Hemmung der Festsetzungsverjährung bei strafbarem Bezug von Kindergeld
BFH 26.6.2014, III R 21/13Der Kläger hatte seit Februar 2000 Kindergeld für seine Tochter bezogen. Ab August 2001 lebte er mit ihr in Spanien, wobei er in Deutschland zunächst noch seine Wohnung beibehielt. Im Juni 2004 meldete er sich nach Spanien ab, ohne dies der Familienkasse mitzuteilen. In der Folgezeit begründete er im Inland weder einen neuen Wohnsitz noch einen gewöhnlichen Aufenthalt. Hiervon erfuhr die Familienkasse erst im Februar 2011. Sie stellte die Zahlungen ein und hob die Kindergeldfestsetzung rückwirkend ab August 2001 nach § 70 Abs. 2 EStG auf.
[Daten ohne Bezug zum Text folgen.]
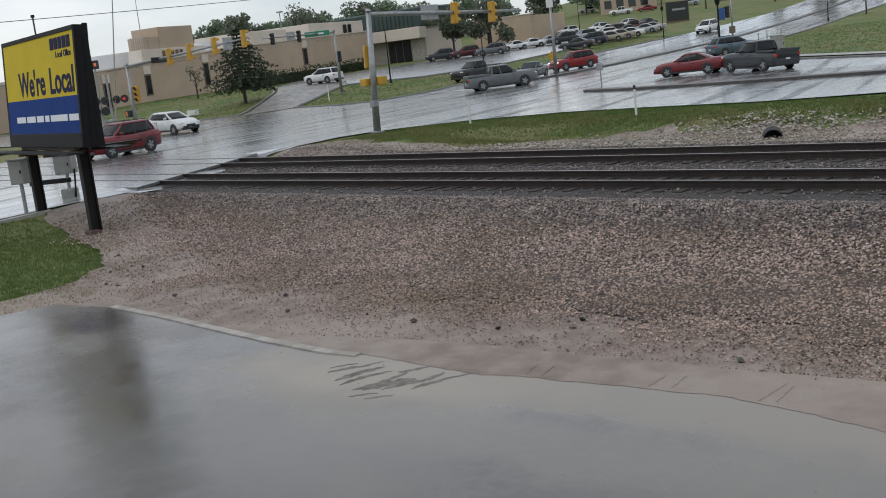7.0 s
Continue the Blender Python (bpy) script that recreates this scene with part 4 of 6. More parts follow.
def lamp_post(base, height, label, name="lamp_post", radius=0.07, head=True, material="dark_steel", banner=None):
    z = terrain(*base)
    root = thing(name, label, name.replace("_", " "), pose(base[0], base[1], z))
    part("pole", tubed((0, 0, 0), (0, 0, height), radius * 1.15, radius * 0.8, 10), material, root, soft=True)
    part("foot", tubed((0, 0, 0), (0, 0, 0.5), radius * 2.0, radius * 1.4, 10), material, root)
    if head:
        part("lantern", loft(bmesh.new(), [[(math.cos(a) * r, math.sin(a) * r, height + h) for a in [k * math.tau / 8 for k in range(8)]] for r, h in ((0.09, 0.0), (0.2, 0.12), (0.24, 0.45), (0.1, 0.6), (0.03, 0.75))]), material, root, "dark lantern")
    if banner:
        part("banner", boxed(0.08, 0.6, -0.02, 0.02, height - 1.3, height - 0.3, 0.01), banner, root, "blue street banner", at=pose(0, 0, 0, 0, 0, 40))
    return root


lamp_post((-82.3, 78.0), 5.6, "thin dark pole beside the parking lot", "utility_pole", head=False)
lamp_post((-77.25, 87.2), 4.2, "dark lantern post on the grass strip", radius=0.06)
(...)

Die hiergegen unmittelbar erhobene Klage wurde als Einspruch an die Familienkasse zurückgegeben und von dieser mit als unbegründet zurückgewiesen. Dagegen erhob der Kläger erneut Klage. In der Folgezeit beschränkte die Familienkasse die Aufhebung auf den Zeitraum Juni 2004 bis Februar 2011. Der Kläger nahm die Klage für den Zeitraum Januar 2006 bis Februar 2011 zurück, so dass nur noch die Aufhebung des Kindergeldes für den Zeitraum Juni 2004 bis Dezember 2005 strittig war.
Das FG gab der Klage insoweit statt. Auf die Revision der Familienkasse hob der BFH das Urteil auf und wies die Klage ab.
Gründe:
Der Aufhebungsbescheid der Familienkasse war rechtmäßig.
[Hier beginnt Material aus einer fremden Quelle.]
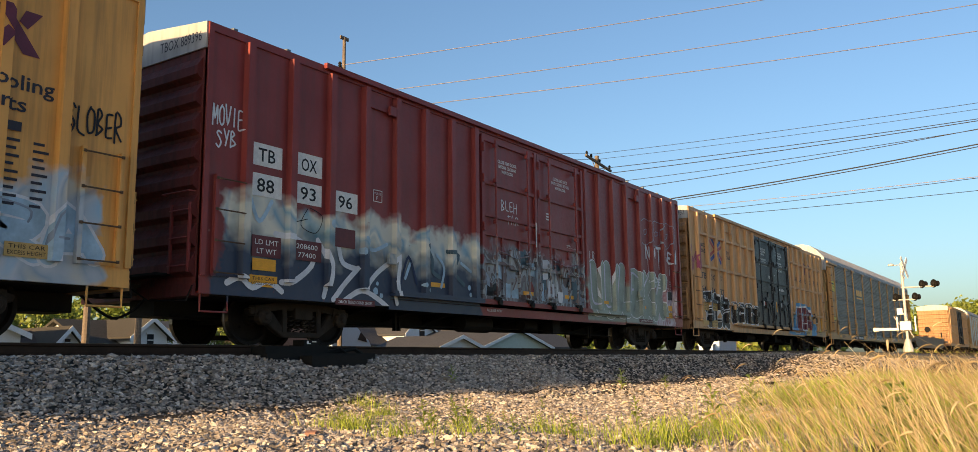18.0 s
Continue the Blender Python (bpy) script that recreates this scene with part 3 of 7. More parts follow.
def boxcar(name, start, paint, label, posts, door, door_paint, ribs=(), trucks=(2.5, 16.6), post_w=0.085, end_paint=None):
    L, z0, z1 = 19.04, 0.76, 4.95
    car = new_car(name, label, "boxcar", start)
    W = SIDE - 0.09
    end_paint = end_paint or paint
    d0, d1 = door
    sill = 0.98
    for a, b in ((0.0, d0), (d1, L)):
        part("side_sheet", Shape().box(a, -W, sill - 0.1, b, -W + 0.05, z1 - 0.1), paint, car)
    part("far_side", Shape().box(0, W - 0.05, z0, L, W, z1 - 0.1), paint, car)
    part("side_plate", Shape().box(0, -W - 0.03, z1 - 0.13, L, -W + 0.06, z1), paint, car, "rolled edge under the roof")
    part("upper_door_track", Shape().box(2.45, -W - 0.11, z1 - 0.07, 14.76, -W - 0.032, z1 + 0.03), paint, car)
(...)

Aufgrund der Aufgabe seines inländischen Wohnsitzes und des Fehlens eines gewöhnlichen Aufenthalts im Inland war der Kläger spätestens ab Juni 2004 nicht mehr anspruchsberechtigt. Entgegen § 68 Abs. 1 S. 1 EStG hatte er es unterlassen, der Familienkasse seinen endgültigen Wegzug mitzuteilen. Damit ließ er die Familienkasse pflichtwidrig über steuerlich erhebliche Tatsachen in Unkenntnis. Mit dem nach § 31 S. 3 EStG als Steuervergütung gewährten Kindergeld erlangte der Kläger für sich einen nicht gerechtfertigten Steuervorteil gem. § 370 Abs. 4 S. 2 i.V.m. § 378 Abs. 1 AO. Die unterbliebene Mitteilung war ursächlich für die Auszahlung des Kindergeldes bis Februar 2011. Der Kläger handelte zudem leichtfertig, so dass der Tatbestand der leichtfertigen Steuerverkürzung nach § 378 AO erfüllt war. Infolgedessen lief die lief die reguläre Festsetzungsfrist von vier Jahren nach § 169 Abs. 2 S. 1 Nr. 2 AO nicht ab.
Der Ablauf der Festsetzungsfrist war gehemmt, da die Verfolgung der vom Kläger begangenen Steuerordnungswidrigkeit noch nicht verjährt war. Nach § 171 Abs. 7 i.V.m. § 169 Abs. 2 S. 2 AO endet die Festsetzungsfrist in Fällen der Steuerhinterziehung oder leichtfertigen Steuerverkürzung nicht, bevor die Verfolgung der Steuerstraftat oder der Steuerordnungswidrigkeit verjährt ist. Die ordnungswidrigkeitenrechtliche Verfolgung leichtfertiger Steuerverkürzungen verjährt gem. § 384 AO in fünf Jahren. Sie beginnt, sobald die Handlung beendet ist; tritt ein zum Tatbestand gehörender Erfolg erst später ein, so beginnt die Verjährung mit diesem Zeitpunkt.
"Handlung" war im vorliegenden Fall das Unterlassen der Mitteilung an die Familienkasse über den Wegfall der Anspruchsvoraussetzungen, das für die Weitergewährung des Kindergeldes bis zur letztmaligen Zahlung im Februar 2011 kausal war. Der Erfolg der Handlung i.S.v. § 31 Abs. 3 S. 2 OWiG trat erst mit der letzten Auszahlung ein. Diese Sichtweise steht in Einklang mit der BGH-Rechtsprechung zur Gewährung fortlaufender Leistungen aufgrund einer (einzigen) betrügerischen Falscherklärung. Entgegen der Rechtsauffassung des FG stellt nicht jede monatliche Auszahlung eine beendete Ordnungswidrigkeit dar, was zur Folge hätte, dass mit der Beendigung auch die Verfolgungsverjährung begänne.